When God told David he couldn’t build a temple because he was a man of blood, I don’t think it was hyperbole. The man’s sons learned their behavior from someone.
That being said, there was one reason he was called a perfect man before the Lord. David never, in all his scheming and bloodshed and adulterous behavior, turned away from his God to other gods.
Zen
April 21, 2023
David is a complex character. On one hand, he really was a man after the Lord’s own heart. He refused repeatedly to lift up his hand against Saul. He frequently sought the Lord’s will.
And yet, everything you said about him is true. The story of Nabal, mentioned in Conference never sat well with me. Yes, they were different times, but killing a guy just because he is a jerk? I have a hard time understanding that.

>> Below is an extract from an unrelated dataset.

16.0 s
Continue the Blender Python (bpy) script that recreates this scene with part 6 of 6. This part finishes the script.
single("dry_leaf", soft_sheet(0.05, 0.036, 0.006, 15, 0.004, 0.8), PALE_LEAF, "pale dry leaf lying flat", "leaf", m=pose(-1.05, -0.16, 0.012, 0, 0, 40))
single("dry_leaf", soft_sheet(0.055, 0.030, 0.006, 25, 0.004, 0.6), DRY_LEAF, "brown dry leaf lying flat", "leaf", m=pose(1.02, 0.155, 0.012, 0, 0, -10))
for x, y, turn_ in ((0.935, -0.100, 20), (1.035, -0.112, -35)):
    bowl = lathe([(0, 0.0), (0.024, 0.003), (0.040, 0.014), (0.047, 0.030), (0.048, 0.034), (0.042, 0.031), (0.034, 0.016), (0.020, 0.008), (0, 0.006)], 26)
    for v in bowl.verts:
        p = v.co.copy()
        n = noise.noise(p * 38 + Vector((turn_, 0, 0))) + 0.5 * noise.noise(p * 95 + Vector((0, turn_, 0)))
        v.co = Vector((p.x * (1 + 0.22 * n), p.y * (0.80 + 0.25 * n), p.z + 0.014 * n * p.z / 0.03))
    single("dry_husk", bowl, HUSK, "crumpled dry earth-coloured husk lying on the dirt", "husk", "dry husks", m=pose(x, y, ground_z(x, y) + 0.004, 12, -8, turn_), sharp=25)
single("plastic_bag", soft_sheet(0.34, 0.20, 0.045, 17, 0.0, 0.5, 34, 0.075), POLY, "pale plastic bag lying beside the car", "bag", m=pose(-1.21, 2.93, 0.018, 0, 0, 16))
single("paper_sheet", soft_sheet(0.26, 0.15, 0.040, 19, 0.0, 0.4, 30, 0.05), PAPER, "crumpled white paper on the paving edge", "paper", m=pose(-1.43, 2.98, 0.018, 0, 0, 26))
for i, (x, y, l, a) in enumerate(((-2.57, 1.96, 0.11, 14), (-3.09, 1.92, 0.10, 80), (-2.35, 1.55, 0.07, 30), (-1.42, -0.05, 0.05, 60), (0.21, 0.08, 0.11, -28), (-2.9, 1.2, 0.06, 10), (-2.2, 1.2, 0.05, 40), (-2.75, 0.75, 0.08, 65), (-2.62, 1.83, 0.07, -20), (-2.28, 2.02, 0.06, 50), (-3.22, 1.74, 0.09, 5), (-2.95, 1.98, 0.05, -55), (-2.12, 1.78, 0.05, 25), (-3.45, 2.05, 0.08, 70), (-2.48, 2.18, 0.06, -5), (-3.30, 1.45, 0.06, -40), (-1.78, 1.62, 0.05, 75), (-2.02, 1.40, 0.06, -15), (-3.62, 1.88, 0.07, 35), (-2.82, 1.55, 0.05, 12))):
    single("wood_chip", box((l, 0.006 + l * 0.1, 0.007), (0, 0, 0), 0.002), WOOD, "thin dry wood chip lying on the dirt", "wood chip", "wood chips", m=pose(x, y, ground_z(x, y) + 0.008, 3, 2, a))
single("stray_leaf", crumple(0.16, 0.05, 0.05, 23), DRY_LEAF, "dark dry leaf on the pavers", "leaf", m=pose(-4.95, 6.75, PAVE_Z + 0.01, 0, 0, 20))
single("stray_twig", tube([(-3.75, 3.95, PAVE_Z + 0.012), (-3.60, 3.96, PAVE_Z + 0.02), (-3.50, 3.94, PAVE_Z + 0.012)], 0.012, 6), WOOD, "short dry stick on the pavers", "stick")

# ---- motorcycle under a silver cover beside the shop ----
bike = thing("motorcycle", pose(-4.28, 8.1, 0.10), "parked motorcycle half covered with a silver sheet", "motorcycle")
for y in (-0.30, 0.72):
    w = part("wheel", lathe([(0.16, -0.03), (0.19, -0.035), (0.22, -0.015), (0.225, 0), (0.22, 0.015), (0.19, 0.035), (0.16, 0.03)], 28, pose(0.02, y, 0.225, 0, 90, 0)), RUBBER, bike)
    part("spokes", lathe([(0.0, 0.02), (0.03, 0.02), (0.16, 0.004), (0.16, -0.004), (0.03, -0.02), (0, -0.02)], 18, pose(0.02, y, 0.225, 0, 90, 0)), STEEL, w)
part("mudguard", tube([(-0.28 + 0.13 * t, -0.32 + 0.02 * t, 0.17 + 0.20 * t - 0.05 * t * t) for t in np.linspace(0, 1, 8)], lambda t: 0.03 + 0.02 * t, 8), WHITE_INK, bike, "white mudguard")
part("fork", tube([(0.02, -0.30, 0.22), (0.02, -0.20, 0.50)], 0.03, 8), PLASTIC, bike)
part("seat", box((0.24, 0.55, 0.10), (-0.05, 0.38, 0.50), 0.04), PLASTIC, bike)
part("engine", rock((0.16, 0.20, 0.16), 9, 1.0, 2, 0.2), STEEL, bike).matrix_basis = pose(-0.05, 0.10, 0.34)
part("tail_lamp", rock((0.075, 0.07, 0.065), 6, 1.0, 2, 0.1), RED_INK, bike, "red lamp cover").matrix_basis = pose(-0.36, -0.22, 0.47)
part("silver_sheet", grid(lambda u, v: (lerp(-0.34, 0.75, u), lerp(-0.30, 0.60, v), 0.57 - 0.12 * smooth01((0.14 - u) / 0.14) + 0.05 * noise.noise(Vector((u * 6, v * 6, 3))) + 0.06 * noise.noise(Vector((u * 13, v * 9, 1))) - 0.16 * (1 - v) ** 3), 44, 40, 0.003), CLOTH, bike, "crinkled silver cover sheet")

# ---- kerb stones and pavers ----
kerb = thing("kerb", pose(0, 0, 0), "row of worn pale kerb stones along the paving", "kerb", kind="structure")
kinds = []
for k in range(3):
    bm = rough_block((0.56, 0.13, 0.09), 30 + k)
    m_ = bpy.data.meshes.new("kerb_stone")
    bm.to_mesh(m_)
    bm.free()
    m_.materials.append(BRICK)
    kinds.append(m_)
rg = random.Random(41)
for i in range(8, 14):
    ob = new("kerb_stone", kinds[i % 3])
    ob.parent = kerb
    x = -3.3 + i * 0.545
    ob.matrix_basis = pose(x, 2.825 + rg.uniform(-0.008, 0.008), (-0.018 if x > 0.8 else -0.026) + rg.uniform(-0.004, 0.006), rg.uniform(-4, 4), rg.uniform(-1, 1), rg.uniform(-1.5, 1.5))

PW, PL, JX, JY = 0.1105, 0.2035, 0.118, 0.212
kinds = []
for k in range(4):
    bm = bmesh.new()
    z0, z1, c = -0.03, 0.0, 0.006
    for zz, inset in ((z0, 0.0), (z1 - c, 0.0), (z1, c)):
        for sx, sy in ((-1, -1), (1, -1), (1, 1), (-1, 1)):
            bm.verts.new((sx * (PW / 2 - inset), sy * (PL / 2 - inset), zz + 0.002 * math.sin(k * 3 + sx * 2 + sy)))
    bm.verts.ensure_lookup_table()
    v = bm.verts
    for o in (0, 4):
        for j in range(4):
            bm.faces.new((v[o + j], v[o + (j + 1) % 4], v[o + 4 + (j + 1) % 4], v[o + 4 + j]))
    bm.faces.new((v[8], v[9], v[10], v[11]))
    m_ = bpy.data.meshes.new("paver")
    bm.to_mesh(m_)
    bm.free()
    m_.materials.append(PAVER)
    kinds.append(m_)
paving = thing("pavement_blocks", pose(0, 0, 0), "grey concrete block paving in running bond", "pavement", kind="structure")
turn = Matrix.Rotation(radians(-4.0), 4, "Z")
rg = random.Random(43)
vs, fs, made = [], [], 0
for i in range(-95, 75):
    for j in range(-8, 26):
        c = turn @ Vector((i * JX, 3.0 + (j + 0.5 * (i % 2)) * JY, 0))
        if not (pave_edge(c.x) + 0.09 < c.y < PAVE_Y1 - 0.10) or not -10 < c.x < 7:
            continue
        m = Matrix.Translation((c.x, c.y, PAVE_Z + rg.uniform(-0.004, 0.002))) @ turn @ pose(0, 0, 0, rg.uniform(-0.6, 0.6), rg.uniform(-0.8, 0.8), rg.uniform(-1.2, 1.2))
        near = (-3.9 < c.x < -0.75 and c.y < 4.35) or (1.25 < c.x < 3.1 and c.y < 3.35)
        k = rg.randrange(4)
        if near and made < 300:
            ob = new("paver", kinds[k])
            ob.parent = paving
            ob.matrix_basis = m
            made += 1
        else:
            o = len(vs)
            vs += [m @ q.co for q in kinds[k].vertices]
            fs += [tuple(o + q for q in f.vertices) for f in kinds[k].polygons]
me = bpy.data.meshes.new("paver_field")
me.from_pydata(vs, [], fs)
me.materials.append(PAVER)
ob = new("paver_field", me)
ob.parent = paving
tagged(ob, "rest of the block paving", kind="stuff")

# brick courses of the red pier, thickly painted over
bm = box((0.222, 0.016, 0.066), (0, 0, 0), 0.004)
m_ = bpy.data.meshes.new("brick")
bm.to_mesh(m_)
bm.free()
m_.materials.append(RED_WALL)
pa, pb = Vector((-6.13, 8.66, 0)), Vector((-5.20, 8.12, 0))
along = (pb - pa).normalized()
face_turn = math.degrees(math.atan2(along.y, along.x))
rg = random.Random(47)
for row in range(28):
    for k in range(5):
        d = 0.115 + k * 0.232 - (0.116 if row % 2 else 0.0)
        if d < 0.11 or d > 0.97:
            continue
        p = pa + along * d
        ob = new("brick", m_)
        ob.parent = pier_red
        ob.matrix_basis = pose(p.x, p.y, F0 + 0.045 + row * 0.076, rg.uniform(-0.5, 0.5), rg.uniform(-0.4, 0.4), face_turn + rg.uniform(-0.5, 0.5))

Jonathan would have been a better king.
IAW
April 21, 2023
One thing people get really wrong about David is the phrase “a man after God’s own heart”
This does not mean God’s heart and David’s heart were aligned in our modern sense of “heart.”

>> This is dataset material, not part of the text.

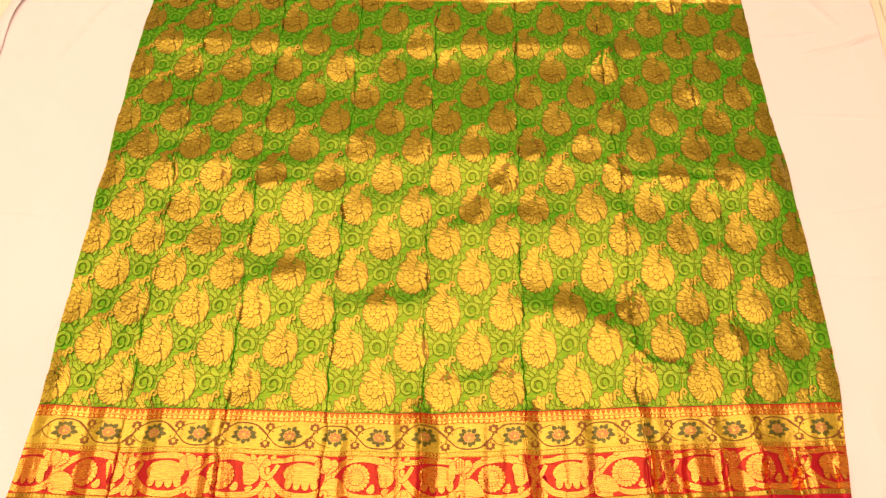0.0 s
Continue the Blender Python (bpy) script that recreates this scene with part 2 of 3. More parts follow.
def height(x, y):
    x, y = np.asarray(x, float), np.asarray(y, float)
    z = np.full(x.shape, 0.0092)
    for kx, ky, p, a in WAVES:
        z = z + a * np.sin(kx * x + ky * y + p)
    patch = 0.5 + 0.5 * np.sin(x * 11 + 2 * np.sin(y * 7 + 1)) * np.sin(y * 13 + 2 * np.sin(x * 5))
    for kx, ky, p, a in RIPPLES:
        z = z + a * patch * np.sin(kx * x + ky * y + p)
    border = ramped(1.22, 1.30, y) * 0.62 + ramped(0.34, 0.27, y) * 0.85
    for i in range(7):
        d = x - fold_x(i, y)
        rise = (0.0014 + 0.0062 * border) * (0.8 + 0.35 * np.sin(i * 1.7 + y * 9))
        z = z + 0.0011 * np.exp(-np.abs(d) / 0.014) * np.sin(y * 74 + i * 2.3 + 2.5 * np.sin(y * 21 + i)) * (1 - border)
        z = z + rise * np.where(d < 0, np.exp(d / (0.018 + 0.010 * border)), np.exp(-d / 0.007)) - 0.0050 * np.clip(1.1 - np.abs(d - 0.0020) / 0.0008, 0, 1) * (1 - 0.6 * border) * (0.52 + 0.48 * np.sin(y * 41 + i * 1.9 + 2 * np.sin(y * 17 + i)))
        side = -1.0 if i < 3 else 1.0          # pressed creases: valleys on one half, ridges on the other
        z = z + side * (0.0058 + 0.0016 * np.sin(i * 2.7)) * ramped(0.34, 0.27, y) * np.where(d < 0, np.exp(d / 0.006), np.exp(-(d / 0.015) ** 2))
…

The heart, in ancient days, was seen as the seat of the intellect. (Emotions were for the intestines – hence “my bowels are filled with compassion”; the brain was, in modern terms, seen as more like the battery of the body, not the hard drive).
So “A man after God’s own heart” should be read more (in modern terms) “A man God thinks about” – or that God consciously and with deliberate intellectual reasoning, chose David. It does not mean David was a guy whose sympathies were the same as God’s.
IAW
April 21, 2023
(Similarly, “Mary kept all these things in her heart” does not mean she felt deep feelings about it. It meant she memorized and remembered the events – a way for the author to state he has her eyewitness account).
Zen
April 25, 2023
IAW – that is right. Thanks for the reminder.
Still, notwithstanding it all, what fascinates me, is how the Northern kingdom rebelled, and never once had a good king, while the Davidic line had many terrible ones, it also had many great ones. The Northern kingdom was right to be indignant about most Davidic kings, but that doesn’t mean their efforts would have done better.
Of course, it isn’t like Samuel didn’t warn them.